— Start Stored data —

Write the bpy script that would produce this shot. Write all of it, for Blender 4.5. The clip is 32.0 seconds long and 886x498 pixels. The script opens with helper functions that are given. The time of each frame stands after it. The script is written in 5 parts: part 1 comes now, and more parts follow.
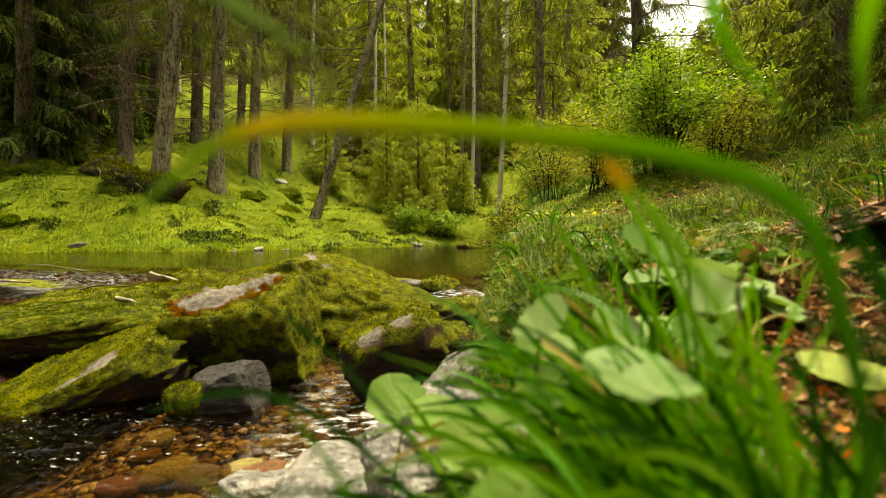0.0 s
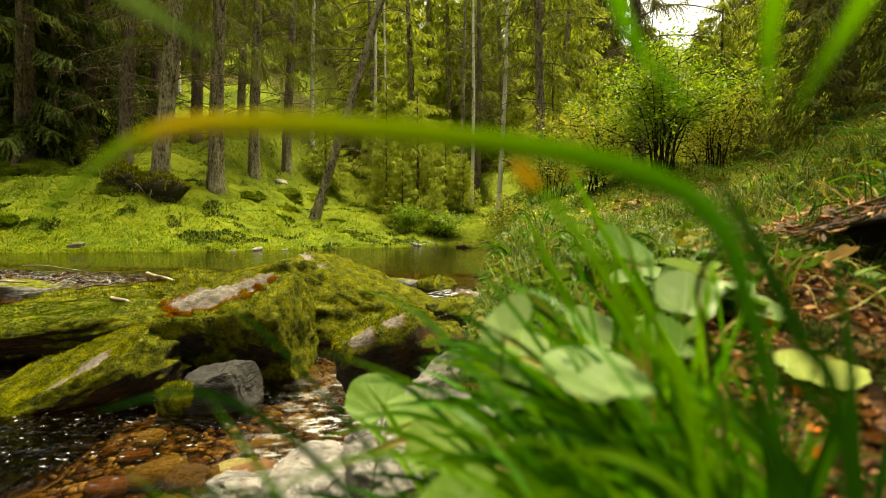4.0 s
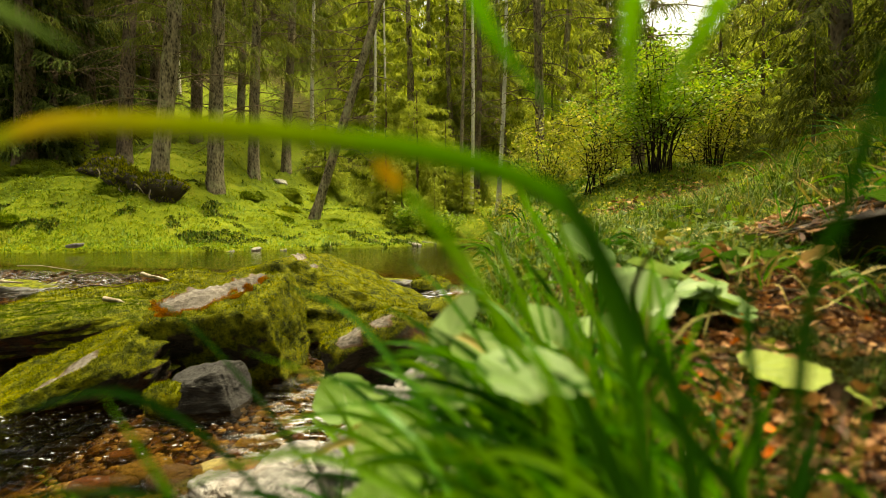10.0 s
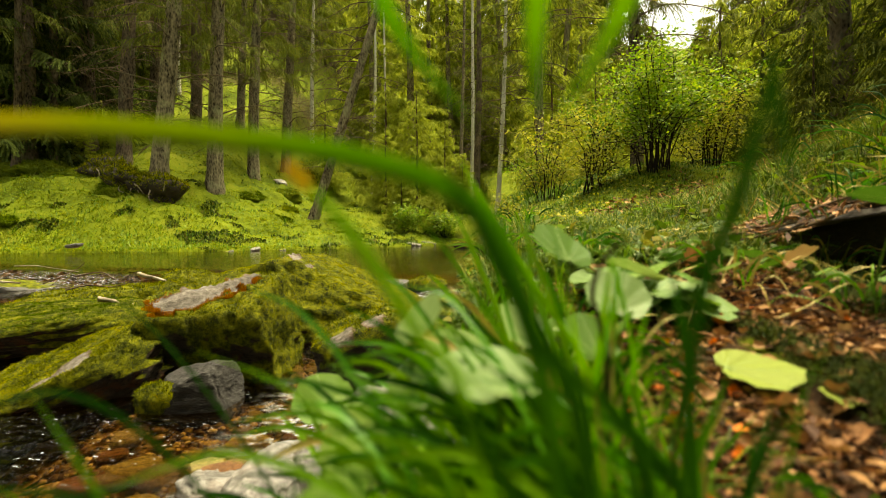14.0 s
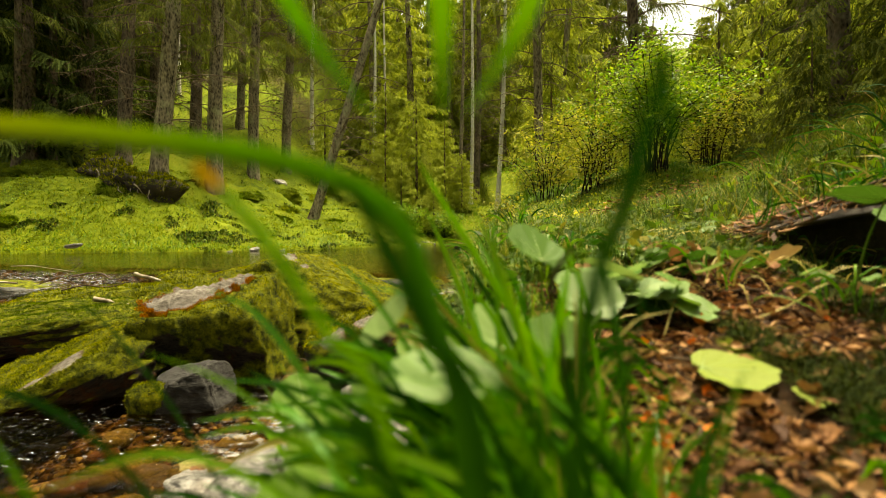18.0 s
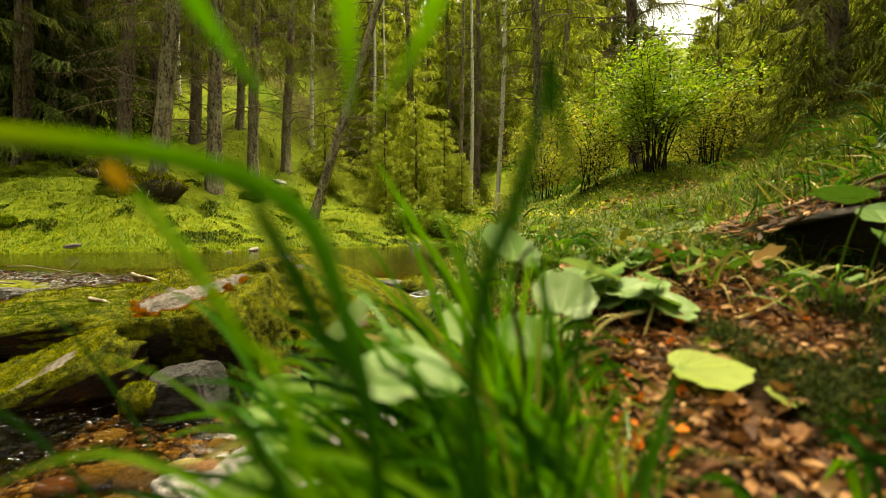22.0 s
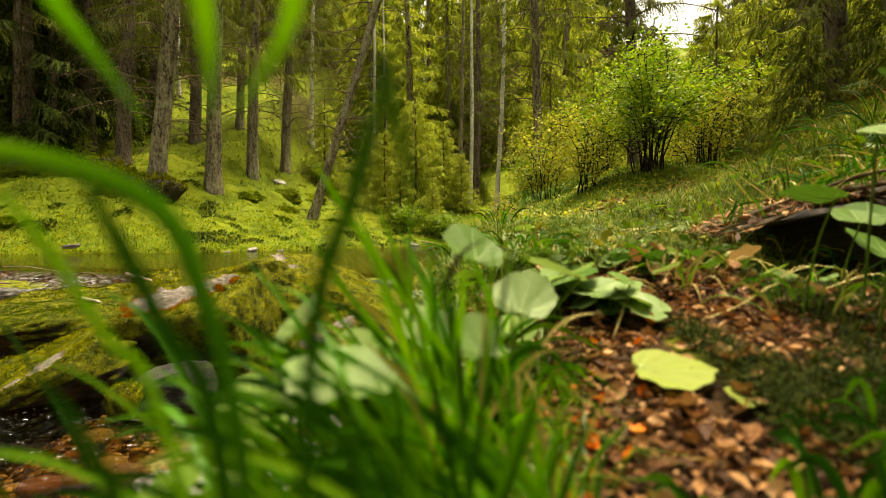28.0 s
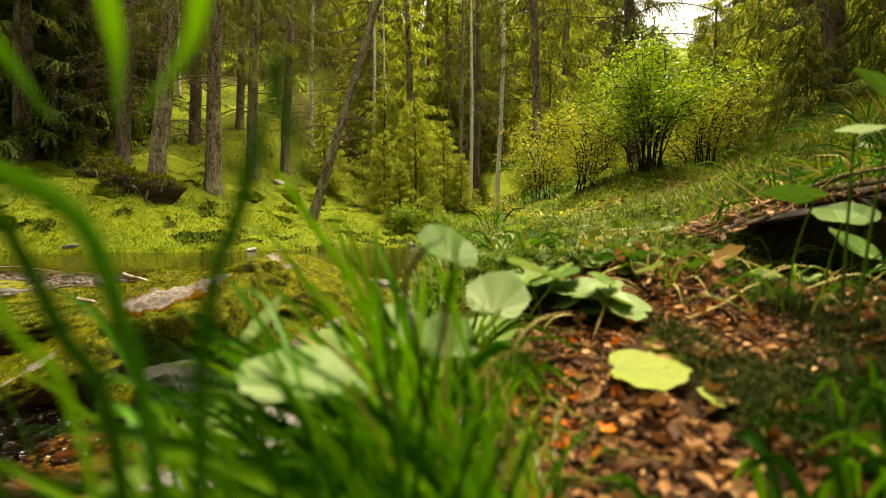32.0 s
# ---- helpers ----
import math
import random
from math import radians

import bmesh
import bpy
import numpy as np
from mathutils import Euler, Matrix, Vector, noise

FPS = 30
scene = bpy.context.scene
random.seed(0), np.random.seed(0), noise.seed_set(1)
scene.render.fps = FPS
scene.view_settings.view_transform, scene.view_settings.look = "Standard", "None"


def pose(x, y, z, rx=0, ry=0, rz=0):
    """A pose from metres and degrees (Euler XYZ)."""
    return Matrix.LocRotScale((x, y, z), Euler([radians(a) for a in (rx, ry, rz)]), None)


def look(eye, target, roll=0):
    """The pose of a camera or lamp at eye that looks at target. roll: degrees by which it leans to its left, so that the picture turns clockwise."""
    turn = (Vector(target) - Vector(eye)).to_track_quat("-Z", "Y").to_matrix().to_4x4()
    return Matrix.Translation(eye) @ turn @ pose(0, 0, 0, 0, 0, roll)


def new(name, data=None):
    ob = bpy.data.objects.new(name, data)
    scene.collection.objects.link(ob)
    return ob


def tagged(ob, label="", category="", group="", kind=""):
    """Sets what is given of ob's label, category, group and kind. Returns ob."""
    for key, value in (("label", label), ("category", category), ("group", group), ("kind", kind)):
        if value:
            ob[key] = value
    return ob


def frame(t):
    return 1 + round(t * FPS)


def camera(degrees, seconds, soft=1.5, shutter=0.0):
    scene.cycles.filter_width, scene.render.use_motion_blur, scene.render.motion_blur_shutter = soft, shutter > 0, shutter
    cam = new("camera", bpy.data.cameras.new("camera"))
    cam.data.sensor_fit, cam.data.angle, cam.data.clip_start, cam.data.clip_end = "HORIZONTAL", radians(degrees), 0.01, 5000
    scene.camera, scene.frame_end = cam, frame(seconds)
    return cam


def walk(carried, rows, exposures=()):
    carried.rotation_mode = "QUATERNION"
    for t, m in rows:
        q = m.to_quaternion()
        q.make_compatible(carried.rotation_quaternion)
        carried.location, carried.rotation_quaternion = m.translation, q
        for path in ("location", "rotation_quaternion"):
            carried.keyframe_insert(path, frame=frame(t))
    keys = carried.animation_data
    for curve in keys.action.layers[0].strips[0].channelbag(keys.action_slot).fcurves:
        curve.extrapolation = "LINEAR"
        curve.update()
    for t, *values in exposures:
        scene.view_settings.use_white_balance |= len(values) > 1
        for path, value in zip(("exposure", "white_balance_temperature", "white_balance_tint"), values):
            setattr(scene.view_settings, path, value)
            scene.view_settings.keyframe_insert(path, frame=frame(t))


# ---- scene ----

— End Stored data —

Given instruction: Return exactly, and only, the line containing "for t, m in" and every line after it through the end of the material.

Output for this task:
    for t, m in rows:
        q = m.to_quaternion()
        q.make_compatible(carried.rotation_quaternion)
        carried.location, carried.rotation_quaternion = m.translation, q
        for path in ("location", "rotation_quaternion"):
            carried.keyframe_insert(path, frame=frame(t))
    keys = carried.animation_data
    for curve in keys.action.layers[0].strips[0].channelbag(keys.action_slot).fcurves:
        curve.extrapolation = "LINEAR"
        curve.update()
    for t, *values in exposures:
        scene.view_settings.use_white_balance |= len(values) > 1
        for path, value in zip(("exposure", "white_balance_temperature", "white_balance_tint"), values):
            setattr(scene.view_settings, path, value)
            scene.view_settings.keyframe_insert(path, frame=frame(t))


# ---- scene ----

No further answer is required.